- [Records for this exercise]:
******************************
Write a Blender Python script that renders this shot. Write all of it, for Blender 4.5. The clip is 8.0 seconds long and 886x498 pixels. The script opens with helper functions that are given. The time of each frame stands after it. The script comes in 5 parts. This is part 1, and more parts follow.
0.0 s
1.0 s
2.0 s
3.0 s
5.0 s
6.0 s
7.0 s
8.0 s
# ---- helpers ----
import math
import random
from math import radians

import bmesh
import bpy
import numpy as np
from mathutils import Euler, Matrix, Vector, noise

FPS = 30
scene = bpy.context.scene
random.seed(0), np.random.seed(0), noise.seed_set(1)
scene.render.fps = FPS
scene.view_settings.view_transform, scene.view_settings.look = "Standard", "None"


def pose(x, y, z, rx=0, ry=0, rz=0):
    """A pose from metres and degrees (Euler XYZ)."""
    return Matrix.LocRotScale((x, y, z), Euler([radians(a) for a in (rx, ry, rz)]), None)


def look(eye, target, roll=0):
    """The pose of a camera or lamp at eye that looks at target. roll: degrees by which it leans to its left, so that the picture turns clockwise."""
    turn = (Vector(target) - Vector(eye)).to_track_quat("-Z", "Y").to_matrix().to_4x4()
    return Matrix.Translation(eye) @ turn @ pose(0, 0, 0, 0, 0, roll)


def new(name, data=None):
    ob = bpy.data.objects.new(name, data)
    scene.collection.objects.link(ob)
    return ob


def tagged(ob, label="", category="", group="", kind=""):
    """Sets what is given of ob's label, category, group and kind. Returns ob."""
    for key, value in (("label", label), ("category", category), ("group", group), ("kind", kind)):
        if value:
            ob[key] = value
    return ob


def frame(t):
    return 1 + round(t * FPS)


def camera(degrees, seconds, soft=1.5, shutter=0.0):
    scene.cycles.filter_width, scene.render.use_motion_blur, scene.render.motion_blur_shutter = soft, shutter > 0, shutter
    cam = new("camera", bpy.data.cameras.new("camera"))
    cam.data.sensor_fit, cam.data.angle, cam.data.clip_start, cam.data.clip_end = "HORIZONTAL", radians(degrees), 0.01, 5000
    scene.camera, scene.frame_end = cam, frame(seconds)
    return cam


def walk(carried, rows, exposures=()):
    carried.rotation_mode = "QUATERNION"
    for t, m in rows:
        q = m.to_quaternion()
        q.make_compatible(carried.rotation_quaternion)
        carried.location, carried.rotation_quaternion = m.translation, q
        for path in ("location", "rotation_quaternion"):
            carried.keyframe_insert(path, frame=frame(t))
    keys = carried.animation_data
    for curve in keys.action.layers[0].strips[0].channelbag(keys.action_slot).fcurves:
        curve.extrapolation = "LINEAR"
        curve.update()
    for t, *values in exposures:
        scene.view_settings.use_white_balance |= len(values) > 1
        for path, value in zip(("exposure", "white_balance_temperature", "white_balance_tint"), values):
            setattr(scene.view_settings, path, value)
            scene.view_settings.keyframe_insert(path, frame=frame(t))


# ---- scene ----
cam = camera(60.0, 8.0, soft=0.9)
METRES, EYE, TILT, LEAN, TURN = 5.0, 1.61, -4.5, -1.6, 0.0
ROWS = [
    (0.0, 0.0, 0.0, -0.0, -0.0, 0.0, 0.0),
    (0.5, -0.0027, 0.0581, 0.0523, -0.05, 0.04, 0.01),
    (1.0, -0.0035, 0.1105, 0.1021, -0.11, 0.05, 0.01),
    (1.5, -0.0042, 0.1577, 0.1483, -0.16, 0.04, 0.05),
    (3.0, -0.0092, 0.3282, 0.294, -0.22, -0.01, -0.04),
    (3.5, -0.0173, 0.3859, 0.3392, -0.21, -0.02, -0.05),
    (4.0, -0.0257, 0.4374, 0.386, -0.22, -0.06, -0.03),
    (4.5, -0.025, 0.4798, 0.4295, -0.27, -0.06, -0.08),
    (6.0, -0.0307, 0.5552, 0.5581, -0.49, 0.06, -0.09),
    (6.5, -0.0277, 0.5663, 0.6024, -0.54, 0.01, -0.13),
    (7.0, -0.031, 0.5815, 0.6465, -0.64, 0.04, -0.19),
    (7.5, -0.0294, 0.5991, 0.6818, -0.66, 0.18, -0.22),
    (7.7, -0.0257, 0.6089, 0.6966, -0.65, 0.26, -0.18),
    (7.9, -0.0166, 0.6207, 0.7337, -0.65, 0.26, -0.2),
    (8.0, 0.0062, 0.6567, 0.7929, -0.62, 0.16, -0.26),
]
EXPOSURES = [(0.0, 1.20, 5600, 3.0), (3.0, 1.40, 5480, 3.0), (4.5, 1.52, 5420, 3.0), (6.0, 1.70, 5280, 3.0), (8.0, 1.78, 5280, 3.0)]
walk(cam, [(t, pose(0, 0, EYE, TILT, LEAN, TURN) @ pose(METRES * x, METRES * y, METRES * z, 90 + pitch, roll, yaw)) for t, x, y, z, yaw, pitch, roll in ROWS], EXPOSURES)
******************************
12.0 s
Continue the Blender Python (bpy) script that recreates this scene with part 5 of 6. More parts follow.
******************************
- [Task details]: Repeat these lines exactly and nothing more: the one containing "what is given", the one containing "scene.view_settings.use_white_balance |= len(values)", and all the lines between.

- [Exercise result]:
    """Sets what is given of ob's label, category, group and kind. Returns ob."""
    for key, value in (("label", label), ("category", category), ("group", group), ("kind", kind)):
        if value:
            ob[key] = value
    return ob


def frame(t):
    return 1 + round(t * FPS)


def camera(degrees, seconds, soft=1.5, shutter=0.0):
    scene.cycles.filter_width, scene.render.use_motion_blur, scene.render.motion_blur_shutter = soft, shutter > 0, shutter
    cam = new("camera", bpy.data.cameras.new("camera"))
    cam.data.sensor_fit, cam.data.angle, cam.data.clip_start, cam.data.clip_end = "HORIZONTAL", radians(degrees), 0.01, 5000
    scene.camera, scene.frame_end = cam, frame(seconds)
    return cam


def walk(carried, rows, exposures=()):
    carried.rotation_mode = "QUATERNION"
    for t, m in rows:
        q = m.to_quaternion()
        q.make_compatible(carried.rotation_quaternion)
        carried.location, carried.rotation_quaternion = m.translation, q
        for path in ("location", "rotation_quaternion"):
            carried.keyframe_insert(path, frame=frame(t))
    keys = carried.animation_data
    for curve in keys.action.layers[0].strips[0].channelbag(keys.action_slot).fcurves:
        curve.extrapolation = "LINEAR"
        curve.update()
    for t, *values in exposures:
        scene.view_settings.use_white_balance |= len(values) > 1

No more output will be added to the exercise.